Bernie the Press Room, PRs and verbal monuments

Rubens Barrichello, Belgian GP 2001

Rubens Barrichello, Belgian GP 2001 

 © The Cahier Archive

I met a press room the other day called Bernie Ecclestone and I wondered if perhaps I could make a fortune writing books for kids about Bernie's adventures. They have done it with a Tank Engine called Thomas and other inanimate objects. But it did not take me long to realize that the adventure of a press room (particularly one in Belgium) are pretty limited as the average building does not get up and go off to do something interesting. They don't even jump about (except in earthquake zones) and so the scope for action-packed stories is minimal. Bernie the Press Room, a post-Ikea do-it-yourself church building, just sits there. People come and go. It has none of the potential for a good story that a talking bear or a pajama-clad banana might have.

But at least Bernie the Press Room is there to keep us out of the rain and to provide us with decent loos, telephones and a place to have a sandwich and a cup of coffee. You need somewhere like that when the average racing driver is as accessible as Howard Hughes and rather less interesting if you do manage to dodge the wire fences, minefields and PR people who have all the skill and grace of those hunky great "blockers" who play American football.

I was very amused the other day when I discovered that a well-known motor racing public relations person was once a demolition expert.

"Extremely tasty with explosives," my source revealed with a gleeful look.

There was a lovely irony in there somewhere. A few years ago I used to have a monthly column in a Japanese magazine which delved into the history of the PR people in Formula 1. The Japanese loved it because very few of the PRs were dull; the PRs liked it because it made them famous and I liked it because it was fun to write. The secret was that there is no established route to becoming a Formula 1 spokesperson. A talent with explosives was just as good as a degree in archeology or a job as one of those radio reporters who flies over a city and talks about the traffic jams. The other great thing is that F1 PRs did not generally last very long so the series could have gone on forever. It lasted for about three years and when I scan down the list now about half of them have disappeared.

But what great stories there were: there were a couple of political activists, a rock and roll groupie, a stewardess, an international yachtsman, an English national handball player, an architect from the Politecnico di Milano, a cartoonist with the Kuwait Times and the nephew of a Nobel Prize winner. I am told that one of them was once a test pilot at a broom factory but I never believed that.

They are a bunch of characters. The trouble they have is that these days corporations insist on everything being sanitized to such an extent that no F1 press release ever has much character.

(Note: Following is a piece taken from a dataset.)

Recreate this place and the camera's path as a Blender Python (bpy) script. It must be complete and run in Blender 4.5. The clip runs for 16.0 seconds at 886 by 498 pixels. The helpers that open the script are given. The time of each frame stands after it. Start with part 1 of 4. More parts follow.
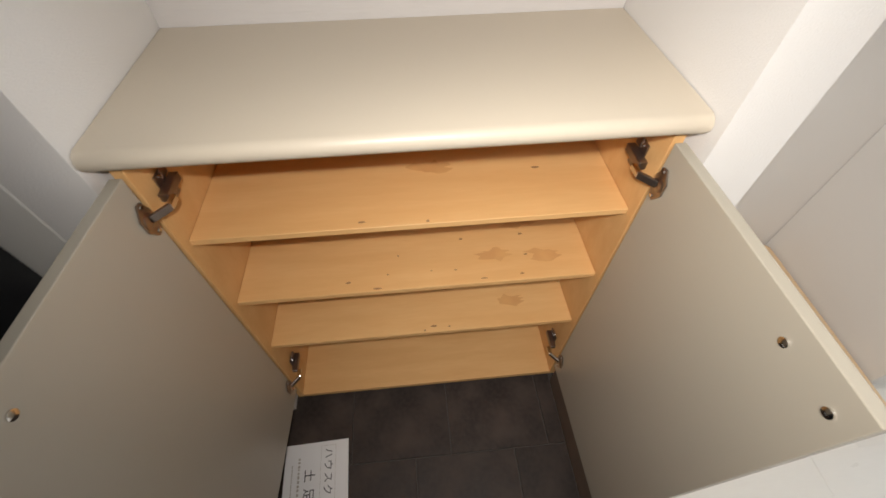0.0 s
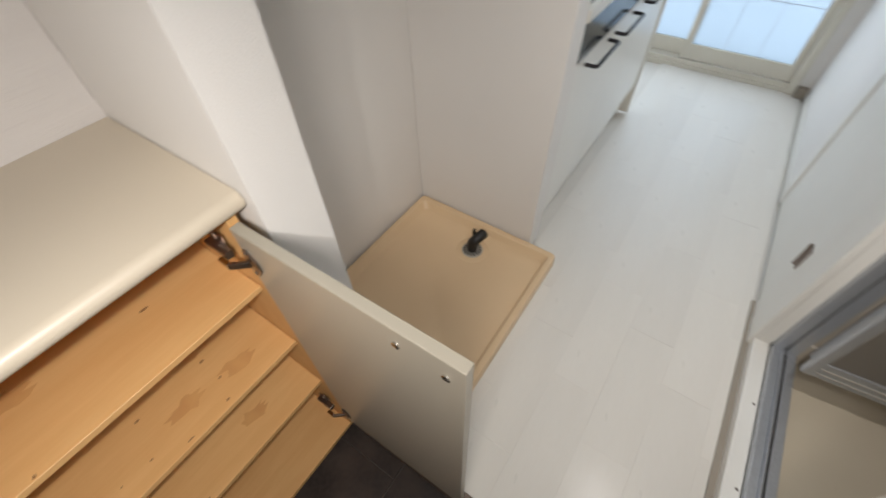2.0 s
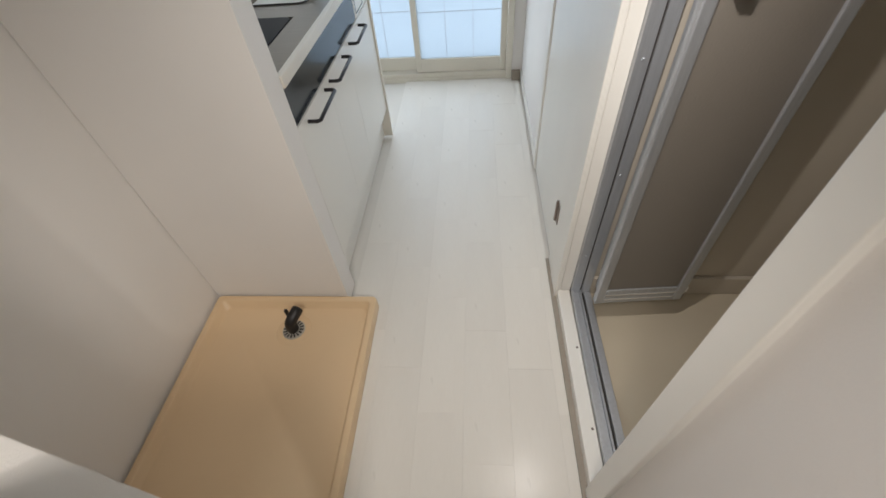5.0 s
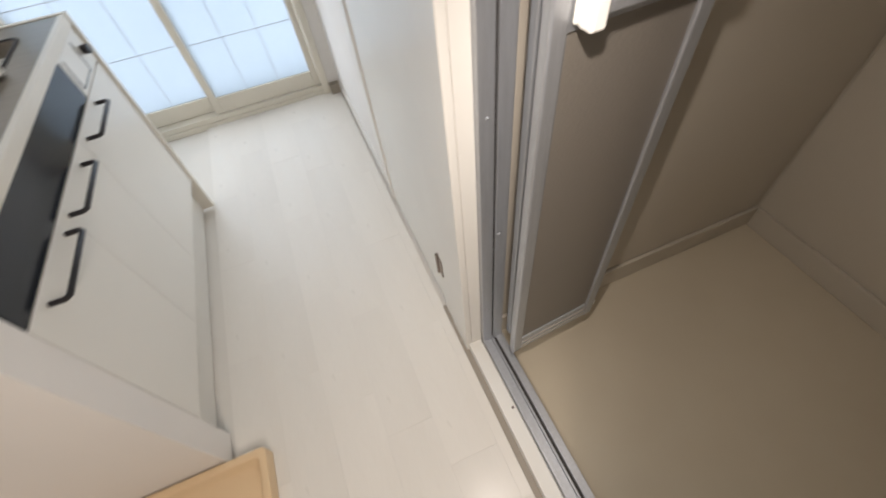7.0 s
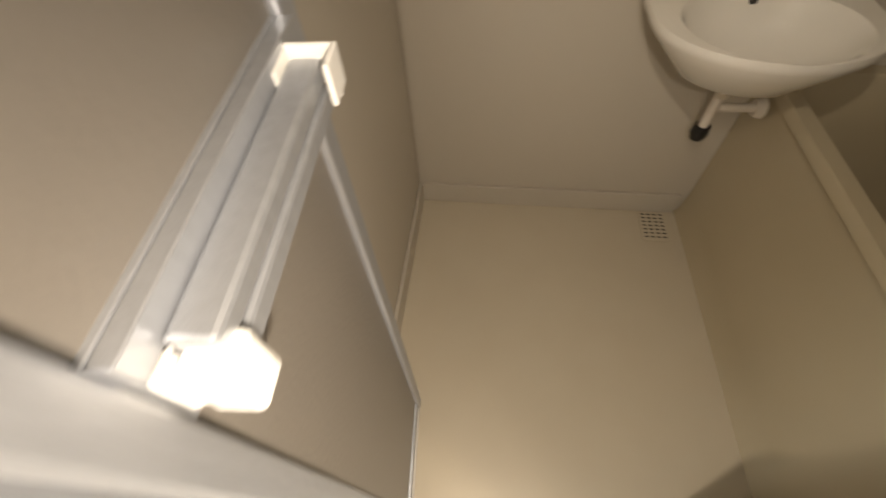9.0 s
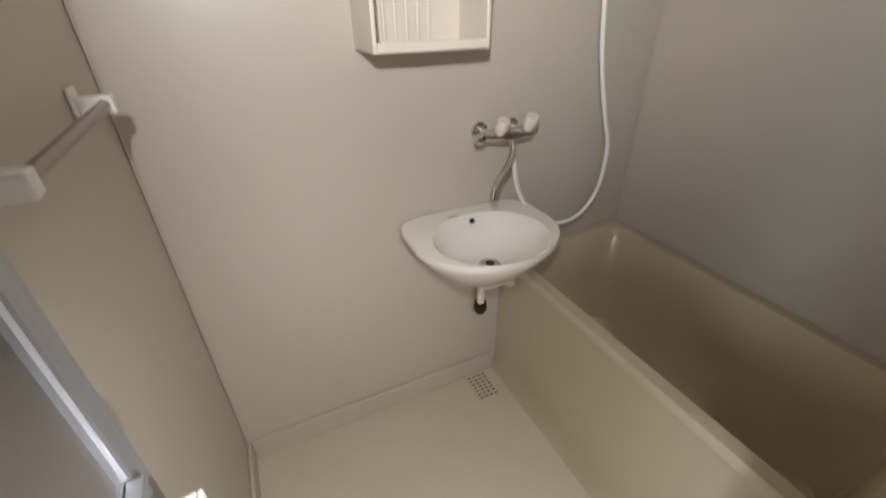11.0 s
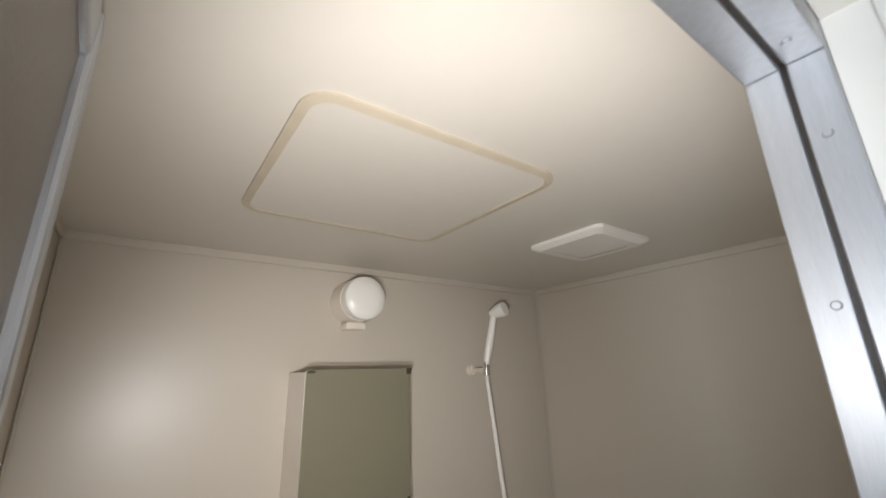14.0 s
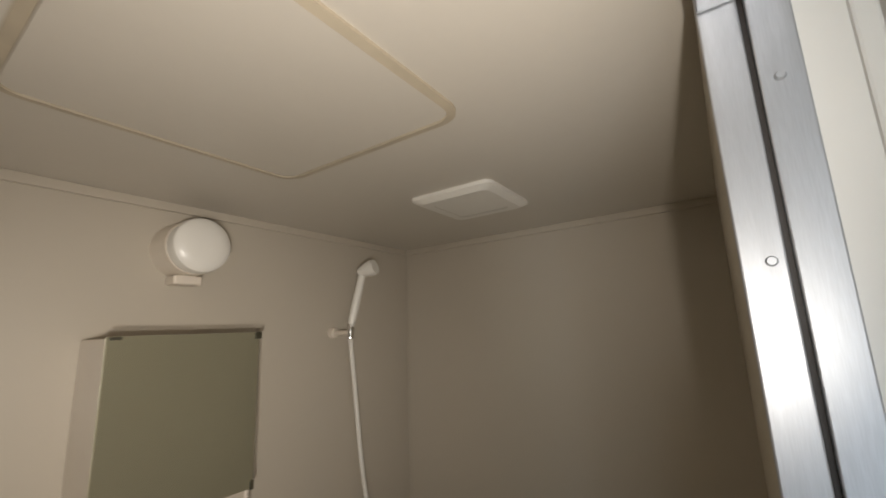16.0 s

Columns by drivers are emasculated. And so journalists end up writing about Bernie the Press Room rather than about the drivers. Having people like Jacques Villeneuve and Eddie Irvine who say what they think is a good idea in principle but they do not always talk sense. Still none of us is perfect and it is the imperfections that make us lovable.

As the years go by I become more and more convinced that corporations should not be involved in motor racing. They make dumb mistakes, give their money to charlatans who have been exposed many times over. And being big and having cash gives the corporate people an arrogance that they know how to do Formula 1 and all the people involved are just small fry with straw in their hair and oil under their fingernails.

But after a few years they learn that they are wrong and that people like Bernie Ecclestone, Frank Williams and Ron Dennis are at the top of the sport because they know what they are doing. They have learned from their mistakes and built their empires. The others are always chuntering on about learning from their mistakes but most of them do not seem to understand that you can also learn from the mistakes of others and do not have to make the mistakes which were made by those who went before you.

To give credit where credit is due even the FIA has taken this on board, particularly in its safety campaigns. Nowadays when there is a shunt all the forces are measured and compared to other crashes and everything is analyzed to see what can be done to make the sport safer for everyone. In this respect the federation is wiser than some race teams which fail to understand that timing is everything. Dumping a driver or booting a team manager into touch is all well good but to do it in the midseason is dumb. Double dumb. Somewhere in a Good Book there is a phrase which explains it all: "A wise man builds his house upon a rock. A foolish man builds his house upon the sand".

As anyone involved in F1 will tell you the sands are always shifting dangerously.

Shortly before his departure from F1 a few of us were chatting to Bobby Rahal about life. He was complaining that he was a little more portly than he desired to be because he never seemed to have the time to get down to the gym. The team gym had been taken over for some other vital function because space is always a premium in such places.

The conclusion I reached was that the best thing to do was to put a piranha tank in his office and have a swim every morning.

"Hey," he said with a smile. "Piranhas might be voracious but at least they have ethics..."

If Press Rooms can be called Bernie, I guess there is no reason that F1 should not have verbal monuments.